Adam Thomas, playing the stand-up bass, eases into Ray Charles’ “Black Jack.” Echoes of the ironic phrasing of Mose Allison in his voice. ‘How unlucky can one man be?” I am immediately struck by the level of discipline, control, tightness. At first impression, there is a formality even in the looseness of the performance. But after some time, what is apparent is a simply a higher level of musicianship than is usually present here in town. The next song is by Miles Black, who switches with ease from guitar to the old upright piano behind him. The song kicks off with a beautiful percussive intro, stand-up bass rumbling, the tension building between the two, setting the stage for the piano to step in. By the time Mike Allen’s sax appears, like a snake in the water, your head is sunk into the very heart of jazz. It’s so subtle, like a Zen joke about enlightenment. Makes you want to laugh out loud.

They segue into the Juan Tizol / Duke Ellington standard “Caravan.” Julian knocks out sharp rhythms on the edge of the drums, the sound of stick upon stretched skin. The classic exotic melody seems to catch fire, acquire a life of its own. The musicians play beautifully off of each other. Mike Allen’s sax stretches and twists the melody through time. Miles’ piano remarks in sharp staccato counterpoint response. Julian now playing with his hands, ancient intimate rhythms, ticking punctuation for questions of being that only music can ask, that the performance of live jazz, here and now, seem to particularly ask.

The second set starts off with soft brushes on the drums. Miles Black playing a piano sweet melody - reminding me of the introspective aspects of Bill Evans “I Loves You Porgy.” Bass slow and perfect. Something about the rolling time of the brushes. The languid spaces between the phrases. Mike Allen’s sax stepping in almost with a sense of humor, layering his phrasing with laughter. (Why is it that only jazz musicians seems to have a sense of humor about melody?) They follow this with an original, “Give Me The Moon.’ Siren whine of cymbals fading into leisurely time signatures. Breathtaking sax. Husky whisky sodden notes emerging from the developing structure of the song. Then a sort the melodic clarity. The song settling into its meaning. A sense of a slightly broken promise. The performance goes on into the night, another set, more songs. But it was right there, where the melody unfolded into something unsayable, where you wanted to stop thinking about it all and just let it be.

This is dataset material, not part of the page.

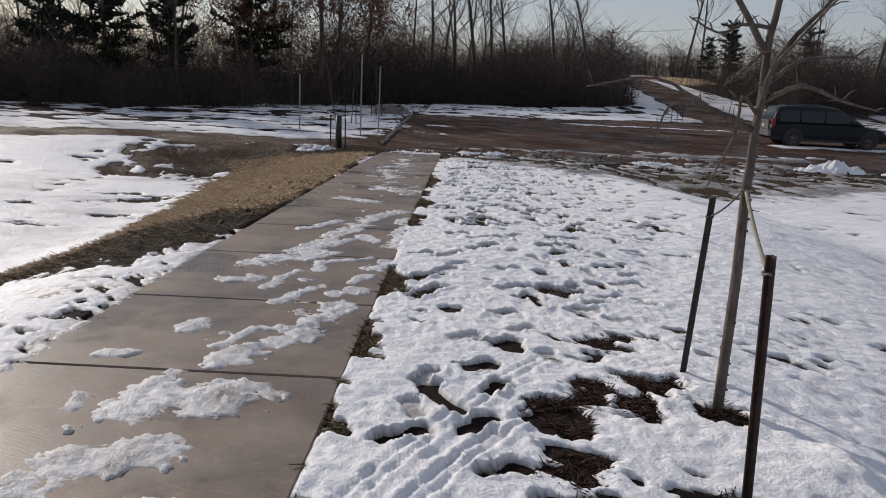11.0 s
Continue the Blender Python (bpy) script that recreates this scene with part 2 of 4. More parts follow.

It’s a dead and beaten horse to say that the experience of jazz is a living thing. But you can wear out the grooves of records (or burn through your sound card) and never match the living performance of jazz. It is what the medium is about. You could go so far as to say you don't know it until you experience it live. You become part of it. Next Wednesday, head down to the Blue Horse for some great jazz by the Professors.